Given instruction -
In the listing below, find the line containing "finishes the script." and the line containing "leaf_curls(90, random.Random(11))". Repeat exactly those two lines and every line between them, nothing more.

#### Records to process ####

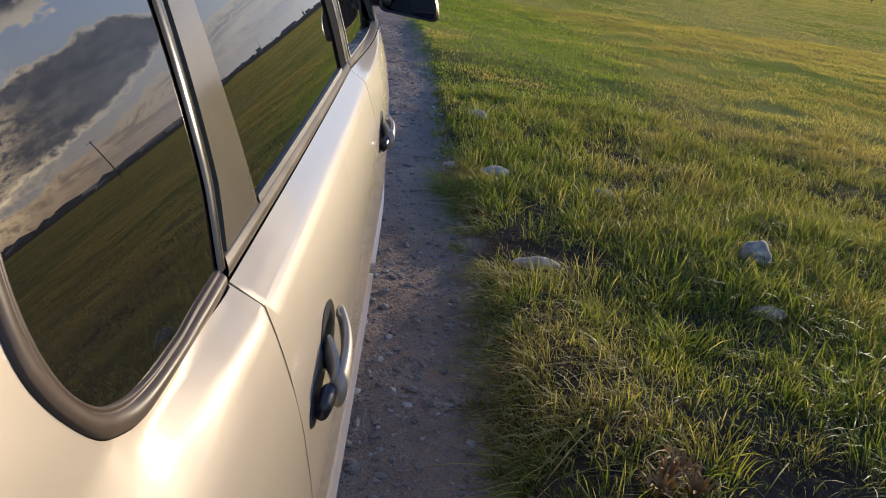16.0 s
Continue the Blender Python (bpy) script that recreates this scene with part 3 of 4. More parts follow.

####
#### Records to process ####

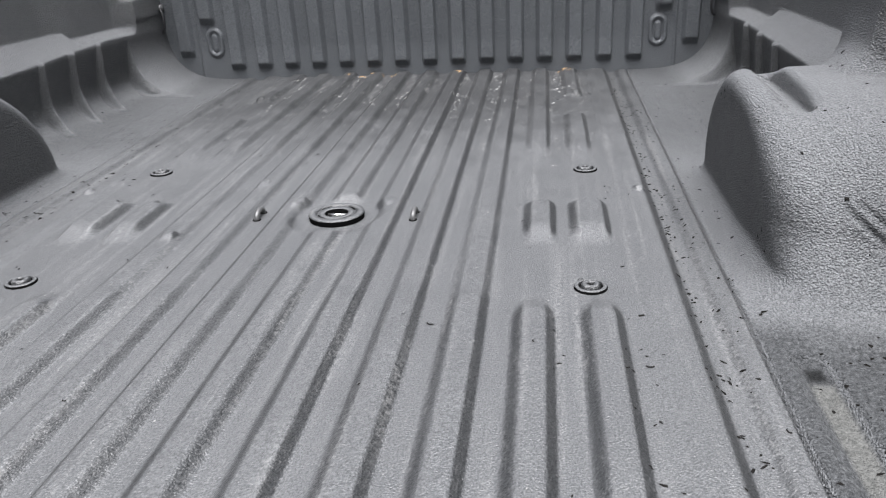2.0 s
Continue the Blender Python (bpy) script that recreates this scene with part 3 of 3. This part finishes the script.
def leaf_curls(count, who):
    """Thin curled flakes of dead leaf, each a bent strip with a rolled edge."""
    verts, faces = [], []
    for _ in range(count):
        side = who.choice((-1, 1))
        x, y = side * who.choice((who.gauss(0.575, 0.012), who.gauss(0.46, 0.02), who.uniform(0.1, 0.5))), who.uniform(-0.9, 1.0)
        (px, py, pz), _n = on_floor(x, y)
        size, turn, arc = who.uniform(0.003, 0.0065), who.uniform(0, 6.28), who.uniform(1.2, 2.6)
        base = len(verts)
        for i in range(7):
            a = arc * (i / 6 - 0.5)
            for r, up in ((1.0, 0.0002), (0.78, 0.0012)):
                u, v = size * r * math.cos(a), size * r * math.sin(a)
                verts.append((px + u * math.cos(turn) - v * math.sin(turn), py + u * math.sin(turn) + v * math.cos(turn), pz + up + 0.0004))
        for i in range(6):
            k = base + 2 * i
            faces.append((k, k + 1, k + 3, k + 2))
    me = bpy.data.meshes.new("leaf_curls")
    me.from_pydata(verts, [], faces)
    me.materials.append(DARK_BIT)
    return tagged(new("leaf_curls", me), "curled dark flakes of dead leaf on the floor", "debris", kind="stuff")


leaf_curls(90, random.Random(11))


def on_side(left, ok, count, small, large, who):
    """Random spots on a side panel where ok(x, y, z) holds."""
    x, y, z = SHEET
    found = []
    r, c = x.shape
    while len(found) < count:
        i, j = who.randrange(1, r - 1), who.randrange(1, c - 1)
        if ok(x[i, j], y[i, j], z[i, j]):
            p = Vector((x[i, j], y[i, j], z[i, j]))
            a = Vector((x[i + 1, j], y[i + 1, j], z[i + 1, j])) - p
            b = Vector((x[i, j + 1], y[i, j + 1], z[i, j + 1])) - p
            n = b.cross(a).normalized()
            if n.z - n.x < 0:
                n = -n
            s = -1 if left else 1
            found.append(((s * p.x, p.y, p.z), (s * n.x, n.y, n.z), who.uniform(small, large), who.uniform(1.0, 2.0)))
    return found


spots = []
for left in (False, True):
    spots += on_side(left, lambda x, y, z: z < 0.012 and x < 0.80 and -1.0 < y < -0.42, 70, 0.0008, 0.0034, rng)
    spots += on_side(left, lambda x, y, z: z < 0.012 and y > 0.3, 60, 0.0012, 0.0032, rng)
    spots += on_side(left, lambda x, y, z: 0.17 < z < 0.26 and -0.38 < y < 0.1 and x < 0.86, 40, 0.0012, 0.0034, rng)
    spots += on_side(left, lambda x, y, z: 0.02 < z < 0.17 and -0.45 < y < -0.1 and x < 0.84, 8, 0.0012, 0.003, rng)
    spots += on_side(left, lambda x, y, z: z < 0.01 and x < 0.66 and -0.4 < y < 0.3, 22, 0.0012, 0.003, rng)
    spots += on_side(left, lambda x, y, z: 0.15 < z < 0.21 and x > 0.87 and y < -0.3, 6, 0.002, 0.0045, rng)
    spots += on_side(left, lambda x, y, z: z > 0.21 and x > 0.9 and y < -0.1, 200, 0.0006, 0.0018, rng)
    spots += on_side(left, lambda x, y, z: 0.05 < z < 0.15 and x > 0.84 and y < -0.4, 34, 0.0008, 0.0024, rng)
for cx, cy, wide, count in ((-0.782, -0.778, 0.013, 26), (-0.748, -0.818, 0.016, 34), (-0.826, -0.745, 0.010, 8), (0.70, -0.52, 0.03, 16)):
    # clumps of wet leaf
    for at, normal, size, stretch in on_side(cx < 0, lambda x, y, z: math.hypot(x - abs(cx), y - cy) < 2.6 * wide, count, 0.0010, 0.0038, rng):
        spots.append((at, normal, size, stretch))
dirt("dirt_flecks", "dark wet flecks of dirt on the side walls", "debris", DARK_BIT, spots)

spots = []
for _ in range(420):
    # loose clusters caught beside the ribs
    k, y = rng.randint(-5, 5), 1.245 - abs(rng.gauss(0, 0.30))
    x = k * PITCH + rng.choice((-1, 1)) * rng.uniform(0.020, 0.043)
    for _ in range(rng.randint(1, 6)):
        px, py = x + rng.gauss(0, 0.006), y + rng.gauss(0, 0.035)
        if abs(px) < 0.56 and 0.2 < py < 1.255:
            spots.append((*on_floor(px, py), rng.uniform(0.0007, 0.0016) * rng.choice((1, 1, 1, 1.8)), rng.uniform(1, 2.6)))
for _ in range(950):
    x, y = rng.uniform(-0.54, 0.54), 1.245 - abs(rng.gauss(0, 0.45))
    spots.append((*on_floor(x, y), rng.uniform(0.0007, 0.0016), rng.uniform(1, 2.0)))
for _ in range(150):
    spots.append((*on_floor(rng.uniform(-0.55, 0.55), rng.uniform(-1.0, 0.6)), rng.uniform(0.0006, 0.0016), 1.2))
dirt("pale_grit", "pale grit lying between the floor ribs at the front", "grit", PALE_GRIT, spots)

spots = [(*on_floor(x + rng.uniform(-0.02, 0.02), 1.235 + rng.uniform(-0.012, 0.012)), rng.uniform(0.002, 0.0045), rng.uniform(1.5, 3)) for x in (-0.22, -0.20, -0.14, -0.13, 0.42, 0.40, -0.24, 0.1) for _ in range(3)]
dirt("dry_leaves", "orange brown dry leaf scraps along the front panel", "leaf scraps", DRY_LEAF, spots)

####

Answer to this problem -
Continue the Blender Python (bpy) script that recreates this scene with part 3 of 3. This part finishes the script.
def leaf_curls(count, who):
    """Thin curled flakes of dead leaf, each a bent strip with a rolled edge."""
    verts, faces = [], []
    for _ in range(count):
        side = who.choice((-1, 1))
        x, y = side * who.choice((who.gauss(0.575, 0.012), who.gauss(0.46, 0.02), who.uniform(0.1, 0.5))), who.uniform(-0.9, 1.0)
        (px, py, pz), _n = on_floor(x, y)
        size, turn, arc = who.uniform(0.003, 0.0065), who.uniform(0, 6.28), who.uniform(1.2, 2.6)
        base = len(verts)
        for i in range(7):
            a = arc * (i / 6 - 0.5)
            for r, up in ((1.0, 0.0002), (0.78, 0.0012)):
                u, v = size * r * math.cos(a), size * r * math.sin(a)
                verts.append((px + u * math.cos(turn) - v * math.sin(turn), py + u * math.sin(turn) + v * math.cos(turn), pz + up + 0.0004))
        for i in range(6):
            k = base + 2 * i
            faces.append((k, k + 1, k + 3, k + 2))
    me = bpy.data.meshes.new("leaf_curls")
    me.from_pydata(verts, [], faces)
    me.materials.append(DARK_BIT)
    return tagged(new("leaf_curls", me), "curled dark flakes of dead leaf on the floor", "debris", kind="stuff")


leaf_curls(90, random.Random(11))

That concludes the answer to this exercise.